Смерть профессора Хорро заставила насторожиться профессора Марти, и он приказал старшему врачу своей группы произвести впрыскивание еще совершенно неиспробованного противомалярийного препарата, хранившегося у профессора Марти в очень ограниченном количестве.
Препарат оказался буквально чудодейственным и никто из участников экспедиции не подвергся больше заболеванию страшной болезнью.
Только потому, что клинически препарат этот не был еще изучен, он не применялся ранее, и Марти не мог себе простить, что не применил его к покойному Хорро.
Это было тем обиднее, что, по странной игре случая, этот препарат был изготовлен в лабораториях самого профессора Хорро в Иокогаме.
Не успел еще профессор Марти прийти в себя после первой неудачи, постигшей его группу, как разразилась вторая, сильно расстроившая и взволновавшая ученого, который, как ни ломал себе голову, никак не мог придумать объяснения вызвавшим ее причинам.
Дело в том, что, расставаясь с профессором Мамонтовым, Марти условился немедленно установить, по прибытии на место, радиосвязь с его группой, но, как ни бился Марти, — связь эту ему никак не удавалось наладить.
Это было крайне загадочно, ибо первым делом, по разбитии лагеря, итальянский ученый приказал своим радиотехникам оборудовать походную станцию и установить приемник, что и было исполнено в самый кратчайший срок.
И вот, несмотря на это, ни одна из посланных Мамонтову профессором Марти радиоволн не достигла своего назначения, погибая где-то в пространстве, так что приходилось допустить нечто совершенно невероятное: профессор Мамонтов не установил у себя радиостанции.
Но, отлично зная Мамонтова, профессор Марти считал это единственно допустимое предположение самой большой глупостью, которую только можно придумать.
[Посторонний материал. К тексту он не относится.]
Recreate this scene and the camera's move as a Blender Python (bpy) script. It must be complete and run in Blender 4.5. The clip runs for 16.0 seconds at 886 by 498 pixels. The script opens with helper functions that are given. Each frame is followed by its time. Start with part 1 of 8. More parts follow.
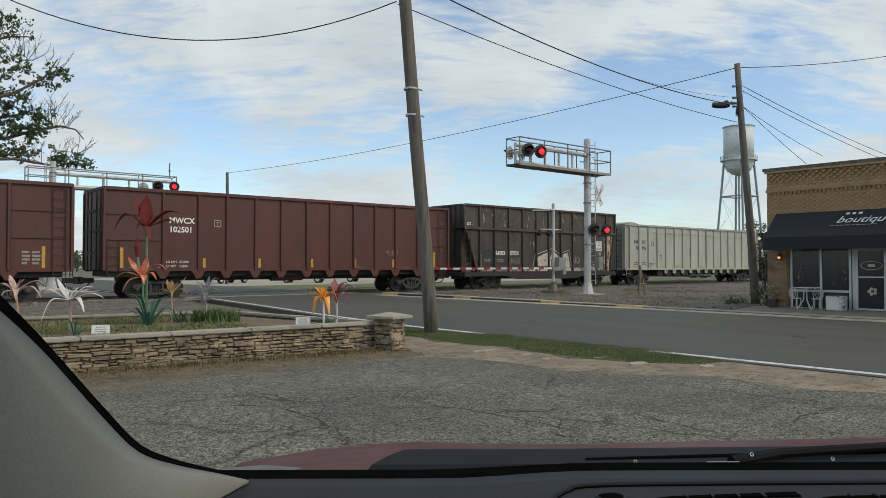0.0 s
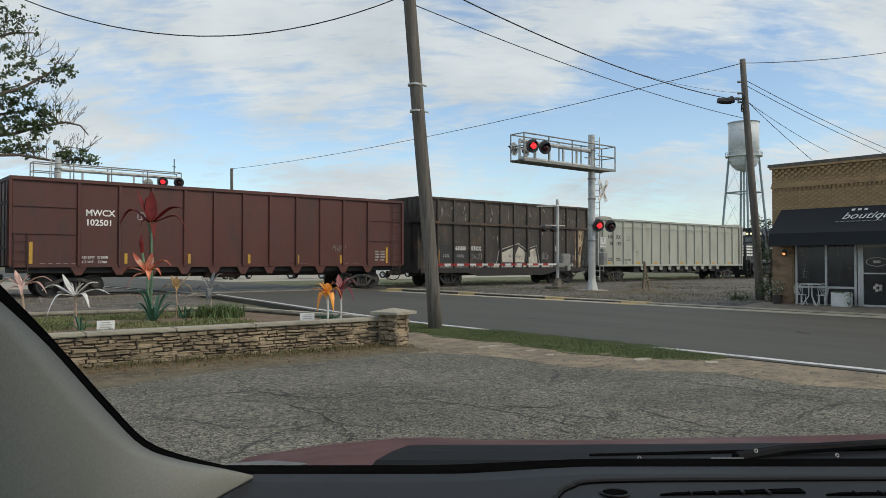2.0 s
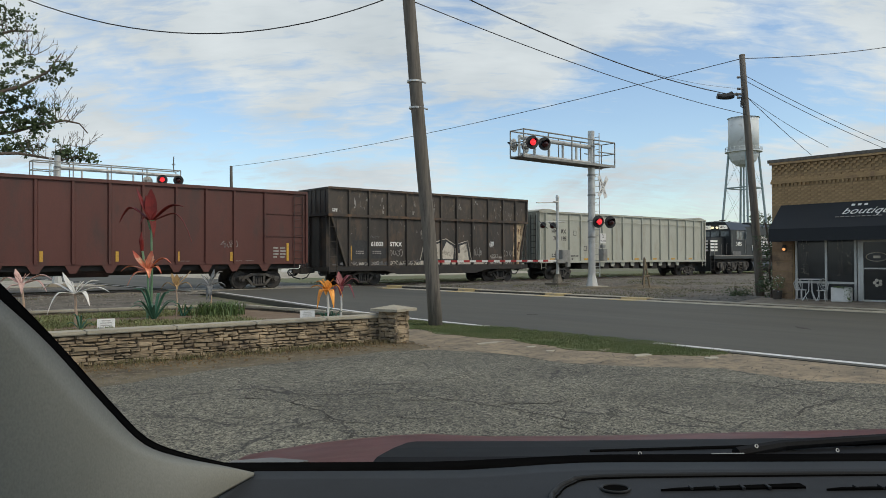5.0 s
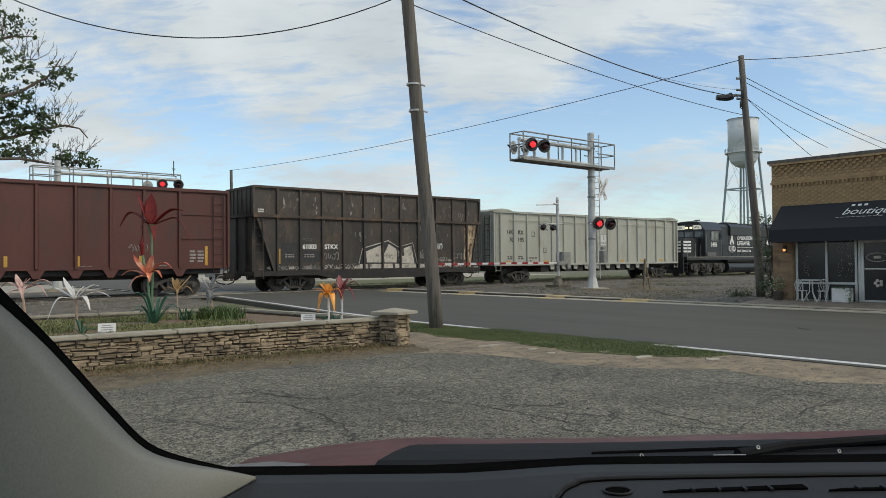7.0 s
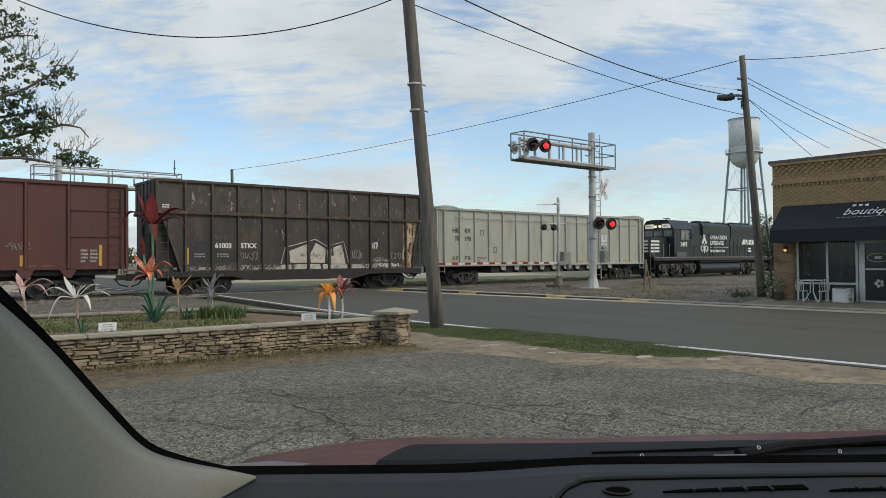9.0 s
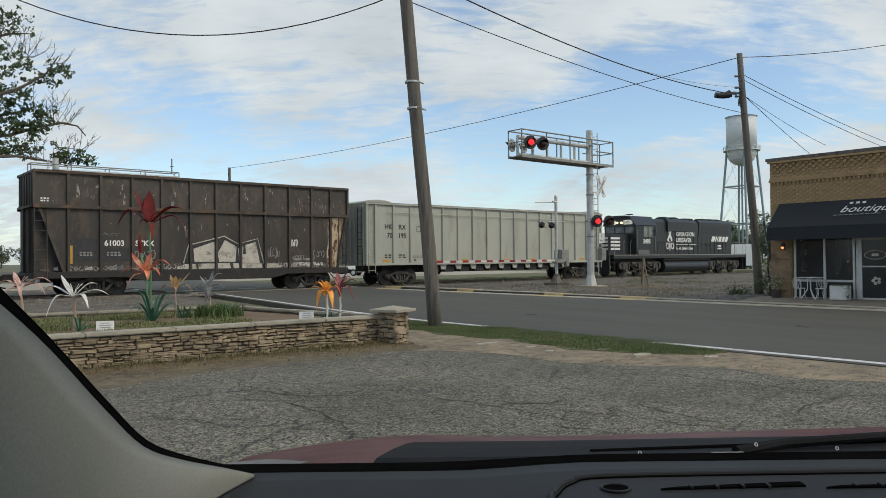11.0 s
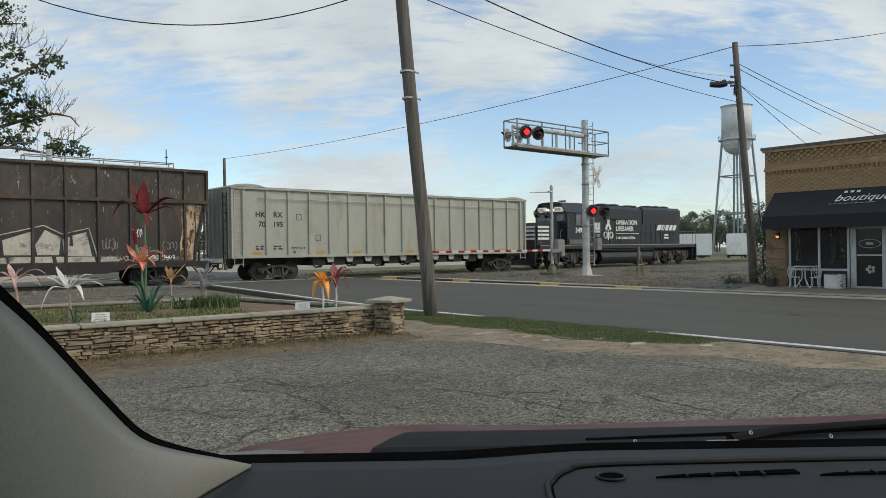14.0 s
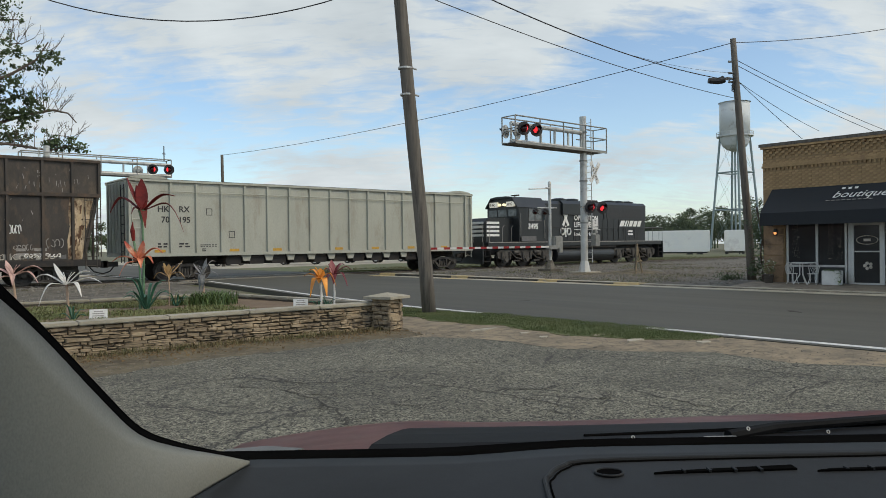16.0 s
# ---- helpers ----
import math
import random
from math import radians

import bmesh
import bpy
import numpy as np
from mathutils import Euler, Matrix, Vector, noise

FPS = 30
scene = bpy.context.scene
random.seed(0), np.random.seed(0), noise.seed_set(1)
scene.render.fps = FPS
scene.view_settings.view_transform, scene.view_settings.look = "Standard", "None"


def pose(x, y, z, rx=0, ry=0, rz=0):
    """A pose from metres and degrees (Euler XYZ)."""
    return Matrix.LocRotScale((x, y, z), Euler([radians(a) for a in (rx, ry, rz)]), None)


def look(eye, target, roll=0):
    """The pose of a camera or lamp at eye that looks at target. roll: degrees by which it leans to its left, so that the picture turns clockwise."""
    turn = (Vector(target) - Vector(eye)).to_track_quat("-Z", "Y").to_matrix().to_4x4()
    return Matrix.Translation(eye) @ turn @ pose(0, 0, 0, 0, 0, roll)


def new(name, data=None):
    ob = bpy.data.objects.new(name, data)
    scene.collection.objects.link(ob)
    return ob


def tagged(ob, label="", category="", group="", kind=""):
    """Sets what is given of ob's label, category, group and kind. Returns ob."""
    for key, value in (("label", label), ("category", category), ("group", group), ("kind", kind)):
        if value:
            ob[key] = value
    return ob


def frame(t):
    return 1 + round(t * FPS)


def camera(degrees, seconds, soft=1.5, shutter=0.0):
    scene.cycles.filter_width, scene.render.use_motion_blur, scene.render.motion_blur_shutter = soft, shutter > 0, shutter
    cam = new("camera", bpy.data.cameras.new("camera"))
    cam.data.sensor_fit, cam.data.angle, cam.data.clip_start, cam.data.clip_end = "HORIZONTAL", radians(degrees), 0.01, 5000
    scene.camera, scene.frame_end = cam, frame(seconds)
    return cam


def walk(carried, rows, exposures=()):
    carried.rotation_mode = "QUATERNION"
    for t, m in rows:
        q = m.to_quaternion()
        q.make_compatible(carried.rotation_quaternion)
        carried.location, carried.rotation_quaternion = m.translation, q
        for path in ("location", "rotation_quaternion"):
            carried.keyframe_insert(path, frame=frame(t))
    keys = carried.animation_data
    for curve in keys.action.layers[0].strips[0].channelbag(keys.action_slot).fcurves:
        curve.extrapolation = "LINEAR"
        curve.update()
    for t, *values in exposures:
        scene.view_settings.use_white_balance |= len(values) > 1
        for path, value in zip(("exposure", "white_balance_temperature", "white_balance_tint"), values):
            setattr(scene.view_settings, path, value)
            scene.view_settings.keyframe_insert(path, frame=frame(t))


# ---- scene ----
# ---- camera ----
EYE = Vector((0.0, 0.0, 1.5))


def aim(yaw, pitch, roll):
    """A camera pose at EYE: yaw to the left from +y, pitch up, roll, in degrees."""
    y, p = radians(yaw), radians(pitch)
    ahead = Vector((-math.sin(y) * math.cos(p), math.cos(y) * math.cos(p), math.sin(p)))
    return look(EYE, EYE + ahead, roll)


cam = camera(61.77, 16.0, soft=0.35)
EXPOSURE = 0.0
TURNS = [
    (0, -40.25, 1.28, -0.00),
    (0.5, -40.16, 1.17, -0.02),
    (1, -40.12, 1.13, 0.05),
    (1.5, -40.02, 0.98, 0.07),
    (2, -39.93, 0.97, 0.04),
    (2.5, -39.84, 0.96, 0.11),
    (3, -39.82, 0.91, 0.14),
    (3.5, -39.86, 0.88, 0.12),
    (4, -39.91, 0.75, 0.10),
    (6.5, -39.91, 0.83, -0.60),
    (7, -39.91, 0.93, -0.51),
    (7.5, -39.75, 0.94, -0.45),
    (8, -39.77, 0.87, -0.43),
    (8.5, -39.65, 0.96, -0.46),
    (9, -39.86, 0.91, -0.43),
    (11.5, -40.11, 0.64, -0.56),
    (12, -40.21, 0.41, -0.63),
    (12.5, -40.26, 0.26, -0.62),
    (13, -40.24, 0.09, -0.66),
    (13.5, -40.36, 0.11, -0.67),
    (14, -40.35, -0.01, -0.72),
    (14.5, -40.39, -0.03, -0.69),
    (15, -40.38, -0.12, -0.69),
    (15.5, -40.45, -0.15, -0.74),
    (16, -40.49, -0.28, -0.74)]
walk(cam, [(t, aim(a, b, c)) for t, a, b, c in TURNS], exposures=[(0.0, EXPOSURE, 7050, 8.0), (16.0, EXPOSURE, 7050, 8.0)])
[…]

Чтобы Мамонтов не установил у себя станции и не исполнил данного обещания? О, нет — все, что угодно, но это не могло иметь места!
Что же тогда? Не случилось ли с ним несчастья? Но опять-таки, тогда об установке станции позаботился бы Мозель или кто-нибудь другой из ученых. Не провалились же они все, сколько их там ни есть, сквозь землю? И даже этого было недостаточно для объяснения отсутствия связи. Проваливаясь сквозь землю, они должны были еще захватить с собой и все радиоаппараты. Только тогда можно было бы объяснить это непостижимое обстоятельство. Не иначе.
Все это необычайно волновало профессора Марти, отлично знавшего, что если его путь был труден и опасен, то путь, избранный Мамонтовым, уже никак не мог быть назван иначе как тернистым.
Принимая же во внимание горячность и самоотверженность русского ученого — было от чего волноваться!
Марти решил запросить, наконец, Батавию о судьбе мамонтовской группы, но, увы, вместо успокоения, этот шаг принес ему еще больше волнения и расстройства.
Положительно, с радио происходило что-то в высшей степени непонятное и таинственное.
Все радиотелеграммы его, касавшиеся деловой стороны, благополучно доходили до места своего назначения и профессор получал на них немедленные ответы, но если в телеграмме стояло имя Мамонтова, никакого ответа из Батавии уже не получалось.
И если сначала Марти только волновался и нервничал, то очень скоро уже совершенно растерялся и не знал, что ему предпринять в дальнейшем.
Это случилось тогда, когда старшему радиотехнику французу Лебоне удалось, переключив свой приемник на более короткую волну, поймать таинственную полушифрованную телеграмму, которую удивленный француз и доставил немедленно профессору Марти.
Никто из участников экспедиции не мог понять значения этой депеши, хотя профессор амстердамского университета по кафедре геологии Рамстред и перевел ее всем, так как она была написана по-голландски.
Немедленно запрошенный по этому поводу ван дер Айсинг не отвечал, и Лебоне, как ни старался принять своим приемником еще что-нибудь, ничего поймать не смог.
Очевидно, станция, отправившая эту телеграмму, все время меняла длину своих волн.
А таинственная телеграмма гласила:
«Не допускай. Тире. Тире. Тире. С. У. Марти, Мамонтов нет. Буйволова расселина. Буду».
А в группе профессора Мамонтова в это время происходило следующее.
Первое место стоянки было достигнуто на седьмой день по выходе из Батавии.
Это была та самая знаменитая Буйволова расселина, откуда некогда погибший англичанин Уоллес начал свои, столь печально окончившиеся, поиски таинственно исчезнувшей Лилиан ван ден Вайден.